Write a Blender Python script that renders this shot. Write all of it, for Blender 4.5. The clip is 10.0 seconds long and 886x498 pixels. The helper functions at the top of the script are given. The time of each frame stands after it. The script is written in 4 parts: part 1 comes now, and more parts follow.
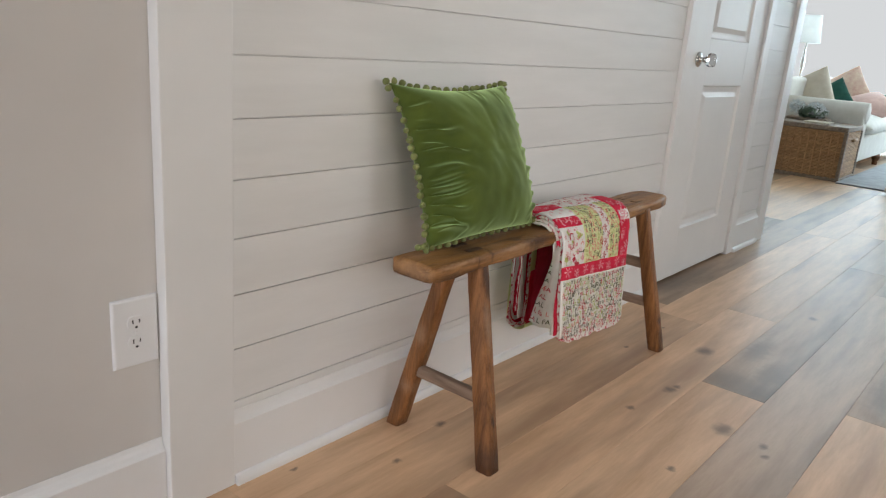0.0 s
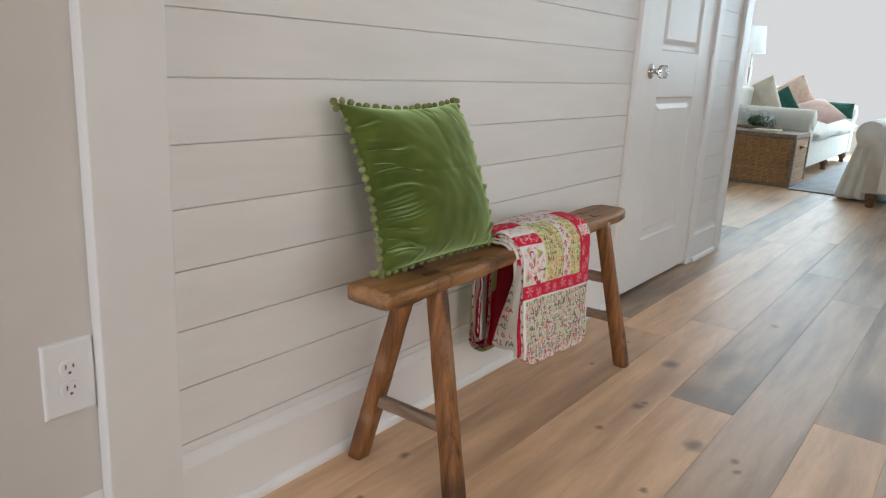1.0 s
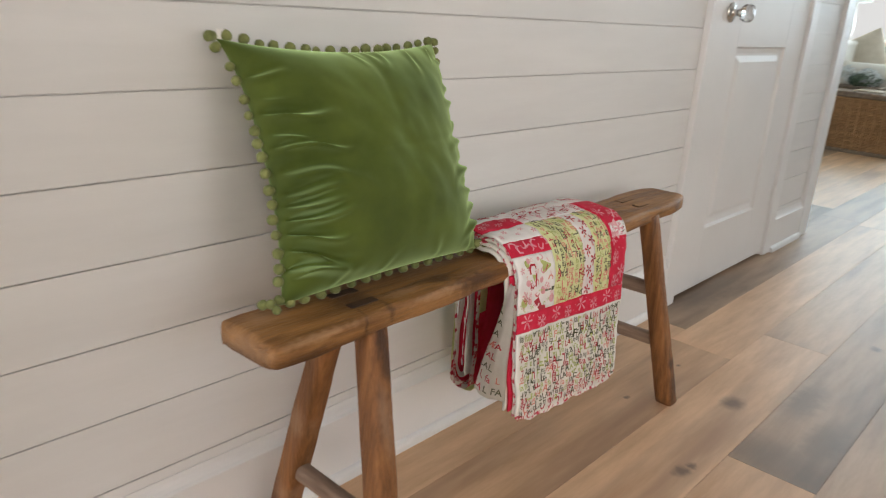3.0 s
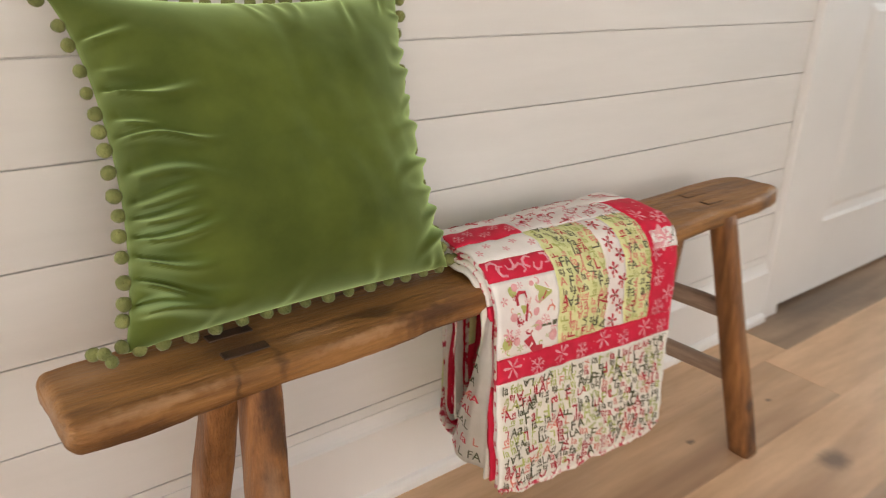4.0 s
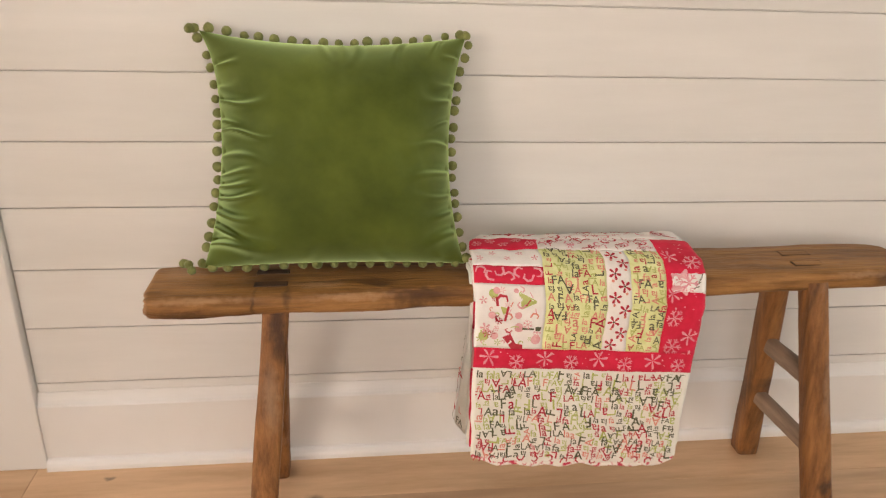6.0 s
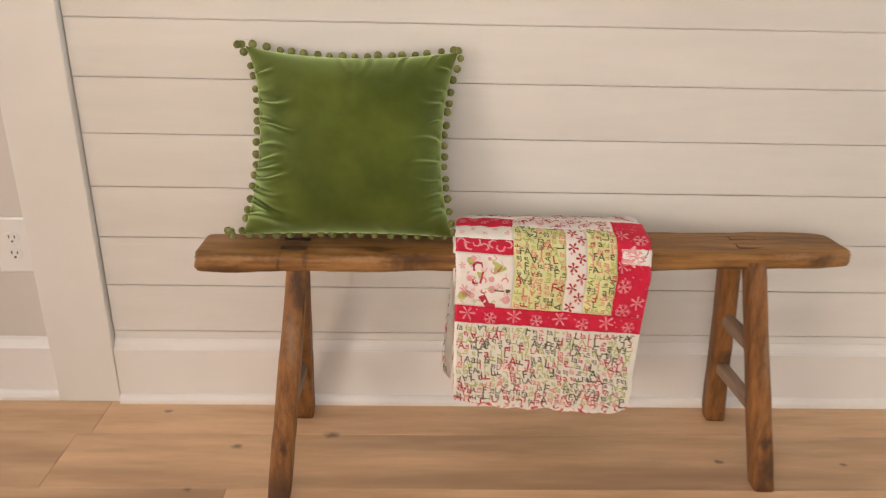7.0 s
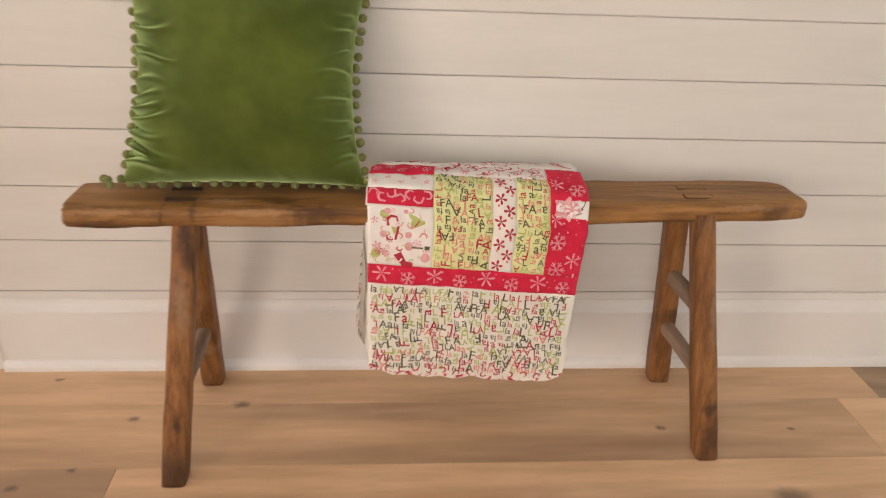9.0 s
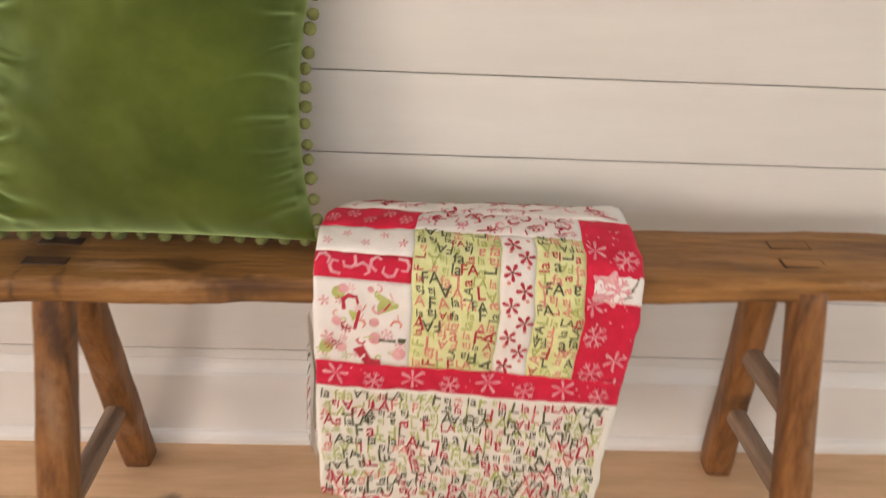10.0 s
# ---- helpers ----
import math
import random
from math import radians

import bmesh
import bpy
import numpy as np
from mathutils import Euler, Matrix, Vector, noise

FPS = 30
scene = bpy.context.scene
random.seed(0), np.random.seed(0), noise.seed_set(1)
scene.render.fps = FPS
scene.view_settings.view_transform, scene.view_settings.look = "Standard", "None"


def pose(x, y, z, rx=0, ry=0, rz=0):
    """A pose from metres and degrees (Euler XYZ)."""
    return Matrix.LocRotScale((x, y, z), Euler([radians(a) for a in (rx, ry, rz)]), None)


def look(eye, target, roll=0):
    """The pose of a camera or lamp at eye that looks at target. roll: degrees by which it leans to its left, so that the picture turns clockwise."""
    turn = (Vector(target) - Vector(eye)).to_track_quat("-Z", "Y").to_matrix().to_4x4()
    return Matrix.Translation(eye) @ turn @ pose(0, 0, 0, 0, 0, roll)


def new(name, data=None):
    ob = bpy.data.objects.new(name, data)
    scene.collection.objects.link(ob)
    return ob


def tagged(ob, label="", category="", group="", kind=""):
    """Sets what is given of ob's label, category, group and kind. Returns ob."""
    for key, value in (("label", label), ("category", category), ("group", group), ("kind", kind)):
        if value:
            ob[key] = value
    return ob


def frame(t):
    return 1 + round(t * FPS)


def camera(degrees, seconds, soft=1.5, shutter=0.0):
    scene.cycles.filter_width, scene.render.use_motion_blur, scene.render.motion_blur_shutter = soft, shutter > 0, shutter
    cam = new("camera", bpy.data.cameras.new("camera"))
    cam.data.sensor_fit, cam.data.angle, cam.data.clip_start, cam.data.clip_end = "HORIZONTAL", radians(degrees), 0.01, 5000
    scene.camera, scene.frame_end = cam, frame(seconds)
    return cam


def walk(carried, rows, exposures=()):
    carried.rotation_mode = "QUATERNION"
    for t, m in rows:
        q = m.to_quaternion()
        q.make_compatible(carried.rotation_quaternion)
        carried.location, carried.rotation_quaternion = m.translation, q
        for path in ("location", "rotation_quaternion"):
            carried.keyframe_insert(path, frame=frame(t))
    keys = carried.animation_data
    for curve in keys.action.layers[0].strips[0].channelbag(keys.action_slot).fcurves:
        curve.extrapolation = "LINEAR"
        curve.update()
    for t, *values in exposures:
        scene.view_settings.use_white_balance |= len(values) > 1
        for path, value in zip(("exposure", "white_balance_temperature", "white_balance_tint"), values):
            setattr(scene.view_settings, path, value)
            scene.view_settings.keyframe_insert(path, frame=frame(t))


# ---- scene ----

########

§ Instructions for the task
Reproduce the whole listing above word for word, but not its pictures.

§ Task output
Write a Blender Python script that renders this shot. Write all of it, for Blender 4.5. The clip is 10.0 seconds long and 886x498 pixels. The helper functions at the top of the script are given. The time of each frame stands after it. The script is written in 4 parts: part 1 comes now, and more parts follow.
0.0 s
1.0 s
3.0 s
4.0 s
6.0 s
7.0 s
9.0 s
10.0 s
# ---- helpers ----
import math
import random
from math import radians

import bmesh
import bpy
import numpy as np
from mathutils import Euler, Matrix, Vector, noise

FPS = 30
scene = bpy.context.scene
random.seed(0), np.random.seed(0), noise.seed_set(1)
scene.render.fps = FPS
scene.view_settings.view_transform, scene.view_settings.look = "Standard", "None"


def pose(x, y, z, rx=0, ry=0, rz=0):
    """A pose from metres and degrees (Euler XYZ)."""
    return Matrix.LocRotScale((x, y, z), Euler([radians(a) for a in (rx, ry, rz)]), None)


def look(eye, target, roll=0):
    """The pose of a camera or lamp at eye that looks at target. roll: degrees by which it leans to its left, so that the picture turns clockwise."""
    turn = (Vector(target) - Vector(eye)).to_track_quat("-Z", "Y").to_matrix().to_4x4()
    return Matrix.Translation(eye) @ turn @ pose(0, 0, 0, 0, 0, roll)


def new(name, data=None):
    ob = bpy.data.objects.new(name, data)
    scene.collection.objects.link(ob)
    return ob


def tagged(ob, label="", category="", group="", kind=""):
    """Sets what is given of ob's label, category, group and kind. Returns ob."""
    for key, value in (("label", label), ("category", category), ("group", group), ("kind", kind)):
        if value:
            ob[key] = value
    return ob


def frame(t):
    return 1 + round(t * FPS)


def camera(degrees, seconds, soft=1.5, shutter=0.0):
    scene.cycles.filter_width, scene.render.use_motion_blur, scene.render.motion_blur_shutter = soft, shutter > 0, shutter
    cam = new("camera", bpy.data.cameras.new("camera"))
    cam.data.sensor_fit, cam.data.angle, cam.data.clip_start, cam.data.clip_end = "HORIZONTAL", radians(degrees), 0.01, 5000
    scene.camera, scene.frame_end = cam, frame(seconds)
    return cam


def walk(carried, rows, exposures=()):
    carried.rotation_mode = "QUATERNION"
    for t, m in rows:
        q = m.to_quaternion()
        q.make_compatible(carried.rotation_quaternion)
        carried.location, carried.rotation_quaternion = m.translation, q
        for path in ("location", "rotation_quaternion"):
            carried.keyframe_insert(path, frame=frame(t))
    keys = carried.animation_data
    for curve in keys.action.layers[0].strips[0].channelbag(keys.action_slot).fcurves:
        curve.extrapolation = "LINEAR"
        curve.update()
    for t, *values in exposures:
        scene.view_settings.use_white_balance |= len(values) > 1
        for path, value in zip(("exposure", "white_balance_temperature", "white_balance_tint"), values):
            setattr(scene.view_settings, path, value)
            scene.view_settings.keyframe_insert(path, frame=frame(t))


# ---- scene ----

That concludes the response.